Major perturbations in the Cretaceous global carbon cycle are reflected in long- and short-term fluctuations of δ13C and are commonly associated with the deposition of organic-rich sediments in the world oceans. The first major carbon cycle perturbation of the Cretaceous is within the Valanginian (the Weissert Event). This enigmatic event is proposed to have resulted from an increase in the rate of sedimentary burial of 13C-depleted organic carbon which has been tentatively related to oceanic anoxia. The enhanced burial rate should have led to a drop in the atmospheric pCO2 concentrations and the leak of O2 to the atmosphere. A means to evaluate the significance and potential impact of perturbations in the global carbon cycle and linked changes in atmospheric O2 is to examine the record of wildfires from a range of well-constrained Late Jurassic to Cretaceous marine sections in Europe as well as samples derived from the IODP. Assuming that oxygen is a dominant factor influencing fire during this time, estimates of atmospheric pO2 variability can be derived from wildfire proxies i.e. Polycyclic Aromatic Hydrocarbons and charcoal. Therefore, this project aims to determine trends in Polycyclic Aromatic Hydrocarbons, coupled with charcoal abundance and carbon isotopic analyses, through the latest Jurassic -Early Cretaceous (and across a major carbon cycle perturbation) in a number of key sections providing quantitative data on wildfire activity. As well as using these organic proxies to detect and quantify the wildfire this combined chemostratigraphic and organic-geochemical approach will provide further data regarding characterising the controls on one of the most significant paleoceanographic events of the Early Cretaceous. This research has significant in terms of understanding other Mesozoic events as deep time variation in atmospheric O2 has also played a key role in the evolution of life on Earth.

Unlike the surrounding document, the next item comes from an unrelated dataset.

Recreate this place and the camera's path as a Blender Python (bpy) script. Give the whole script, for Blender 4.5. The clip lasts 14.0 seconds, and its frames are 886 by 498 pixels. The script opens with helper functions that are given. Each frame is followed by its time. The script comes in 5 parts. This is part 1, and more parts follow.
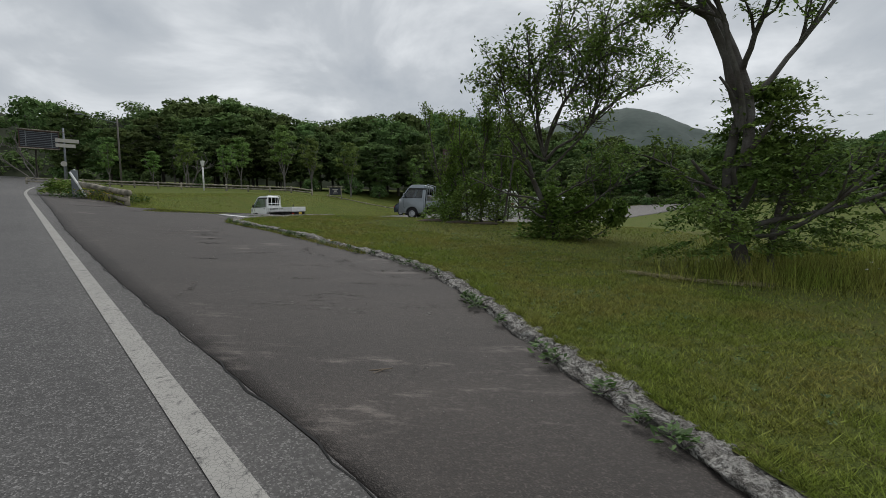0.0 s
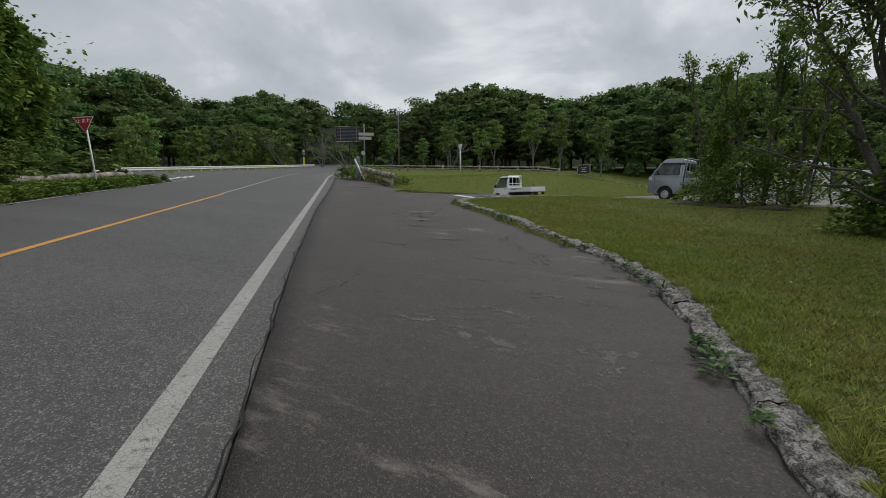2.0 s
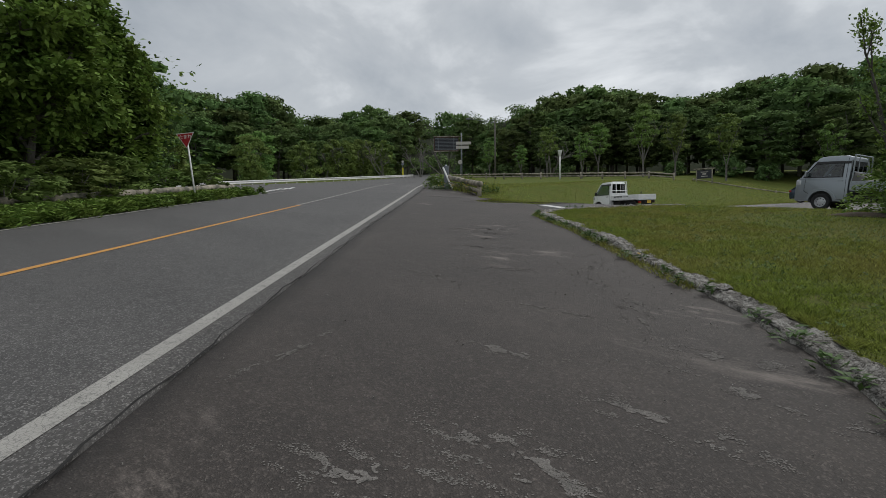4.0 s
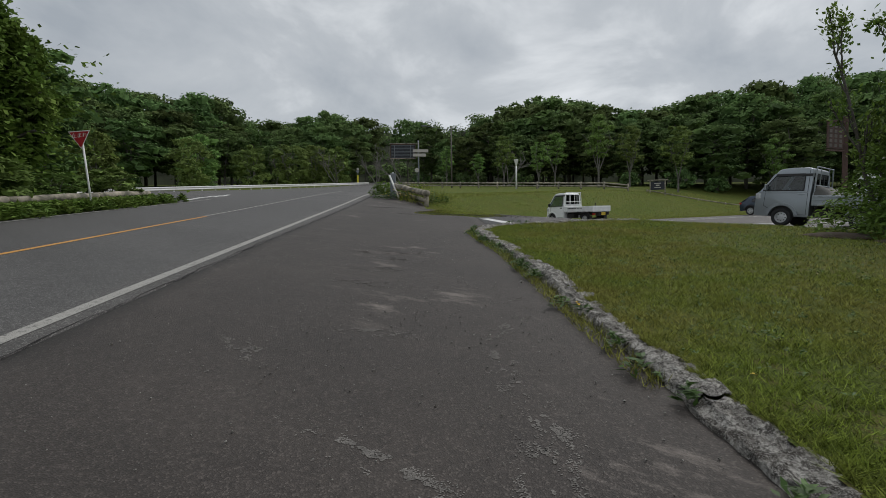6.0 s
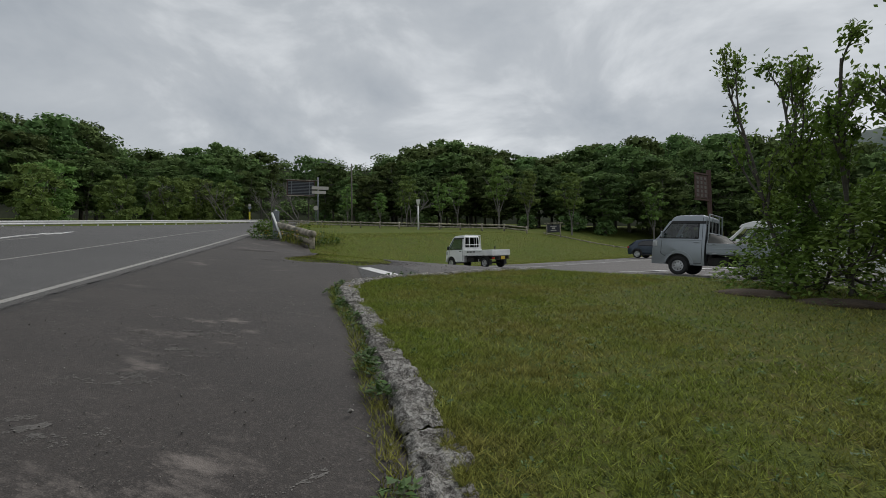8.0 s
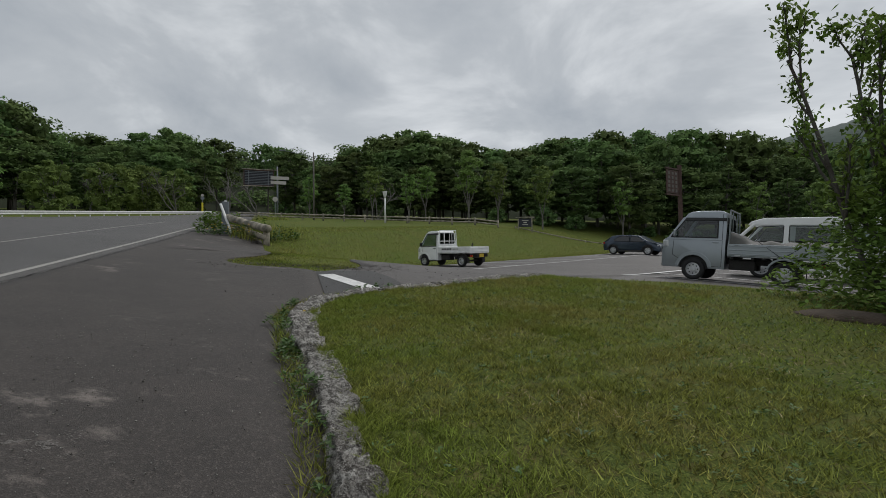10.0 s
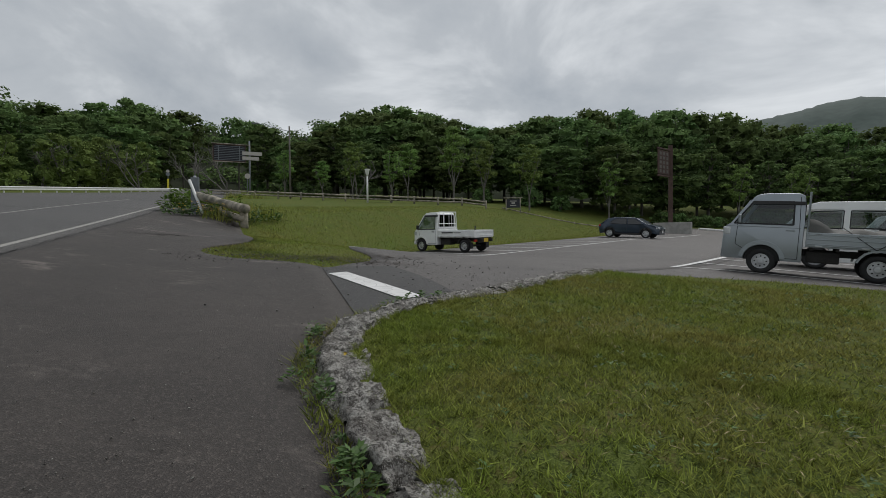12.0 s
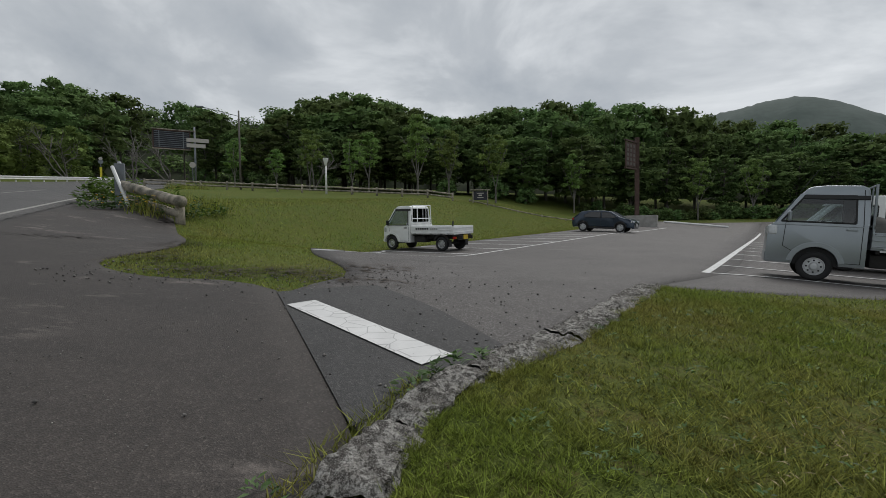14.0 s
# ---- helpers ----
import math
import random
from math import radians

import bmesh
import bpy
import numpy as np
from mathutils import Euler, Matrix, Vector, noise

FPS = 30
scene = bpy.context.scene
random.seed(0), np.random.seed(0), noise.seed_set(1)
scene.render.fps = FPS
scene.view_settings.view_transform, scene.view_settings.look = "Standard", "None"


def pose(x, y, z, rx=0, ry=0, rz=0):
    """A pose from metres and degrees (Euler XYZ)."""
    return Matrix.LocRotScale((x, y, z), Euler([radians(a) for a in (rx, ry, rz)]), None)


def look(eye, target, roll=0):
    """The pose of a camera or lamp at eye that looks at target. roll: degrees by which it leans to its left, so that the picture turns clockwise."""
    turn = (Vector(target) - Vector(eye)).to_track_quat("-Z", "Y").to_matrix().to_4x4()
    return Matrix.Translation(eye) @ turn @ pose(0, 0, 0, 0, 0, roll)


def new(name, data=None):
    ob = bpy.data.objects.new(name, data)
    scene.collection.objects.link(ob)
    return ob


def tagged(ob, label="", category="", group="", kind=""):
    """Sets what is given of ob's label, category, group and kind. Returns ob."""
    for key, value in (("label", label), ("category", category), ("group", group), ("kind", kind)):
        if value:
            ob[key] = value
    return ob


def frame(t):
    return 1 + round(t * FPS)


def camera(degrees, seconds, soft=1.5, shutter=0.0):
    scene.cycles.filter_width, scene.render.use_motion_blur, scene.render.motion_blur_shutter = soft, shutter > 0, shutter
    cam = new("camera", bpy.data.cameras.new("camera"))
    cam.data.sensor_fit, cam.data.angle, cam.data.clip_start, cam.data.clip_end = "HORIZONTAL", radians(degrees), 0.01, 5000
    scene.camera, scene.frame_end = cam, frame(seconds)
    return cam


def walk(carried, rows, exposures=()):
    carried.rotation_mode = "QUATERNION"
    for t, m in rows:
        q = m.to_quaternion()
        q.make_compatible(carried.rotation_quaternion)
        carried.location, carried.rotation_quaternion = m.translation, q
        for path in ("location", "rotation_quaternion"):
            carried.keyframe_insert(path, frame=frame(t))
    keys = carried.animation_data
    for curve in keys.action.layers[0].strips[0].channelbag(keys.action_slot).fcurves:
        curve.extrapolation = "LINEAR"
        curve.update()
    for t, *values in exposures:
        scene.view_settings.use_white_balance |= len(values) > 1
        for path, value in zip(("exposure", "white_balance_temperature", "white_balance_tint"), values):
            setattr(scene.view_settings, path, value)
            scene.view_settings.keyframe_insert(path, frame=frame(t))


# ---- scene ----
cam = camera(87.7, 14.0, 0.55)
PATH = [
    (0, (0.296, -2.494, -0.406), (0.343, -0.498, -0.505), -2.1),
    (0.5, (0.505, -2.041, -0.379), (0.198, -0.069, -0.513), -1.8),
    (1, (0.562, -1.561, -0.383), (-0.012, 0.349, -0.533), -1.4),
    (1.5, (0.657, -1.058, -0.351), (-0.148, 0.765, -0.511), -1.2),
    (2, (0.671, -0.56, -0.317), (-0.3, 1.182, -0.475), -1.0),
    (2.5, (0.57, -0.03, -0.258), (-0.529, 1.633, -0.426), -0.9),
    (3, (0.498, 0.528, -0.231), (-0.725, 2.102, -0.39), -0.7),
    (3.2, (0.439, 0.728, -0.222), (-0.828, 2.267, -0.381), -0.5),
    (5.3, (-0.323, 3.088, -0.028), (-1.664, 4.57, -0.097), -0.7),
    (5.5, (-0.371, 3.307, 0.017), (-1.663, 4.831, -0.068), -0.6),
    (6, (-0.453, 3.826, 0.016), (-1.654, 5.424, -0.064), -0.7),
    (6.5, (-0.523, 4.36, 0.049), (-1.665, 6.001, -0.007), -0.9),
    (7, (-0.648, 4.973, 0.139), (-1.668, 6.694, 0.132), -0.9),
    (7.5, (-0.863, 5.565, 0.232), (-1.771, 7.347, 0.286), -0.8),
    (8, (-1.089, 6.148, 0.312), (-1.946, 7.954, 0.396), -0.8),
    (10.5, (-2.877, 8.45, 0.653), (-3.566, 10.327, 0.686), -0.7),
    (11, (-3.357, 8.829, 0.709), (-4.026, 10.714, 0.711), -0.7),
    (11.5, (-3.721, 9.238, 0.776), (-4.372, 11.129, 0.748), -0.8),
    (12, (-4.203, 9.648, 0.829), (-4.818, 11.551, 0.791), -0.6),
    (12.5, (-4.574, 10.091, 0.87), (-5.15, 12.006, 0.825), -0.8),
    (13, (-4.91, 10.639, 0.933), (-5.437, 12.567, 0.875), -0.7),
    (13.5, (-5.228, 11.146, 0.992), (-5.704, 13.087, 0.929), -0.7),
    (14, (-5.469, 11.642, 1.036), (-5.912, 13.591, 0.961), -0.8),
]
walk(cam, [(t, look(eye, target, roll)) for t, eye, target, roll in PATH], exposures=[(0.0, 0.08), (3.0, 0.06), (5.5, 0.03), (8.0, -0.03), (11.0, -0.07), (14.0, -0.04)])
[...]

You will become an expert in cutting-edge techniques to sample and analyse Cretaceous marine sediments conducting geological fieldwork in Spain and France as well as sampling from the IODP core repository. You will receive training in advanced analytical techniques, including stable isotope mass spectrometry, isolation of PAHs from sediment samples and charcoal analysis.
This project will provide a first-class research experience for a student interested in Earth sciences. The scope of the research question will allow independent thinking and hypothesis testing, and result in a significant contribution to knowledge. This project will also allow the student to develop a broader methodological profile as well as develop research that has direct relevance to the petroleum field.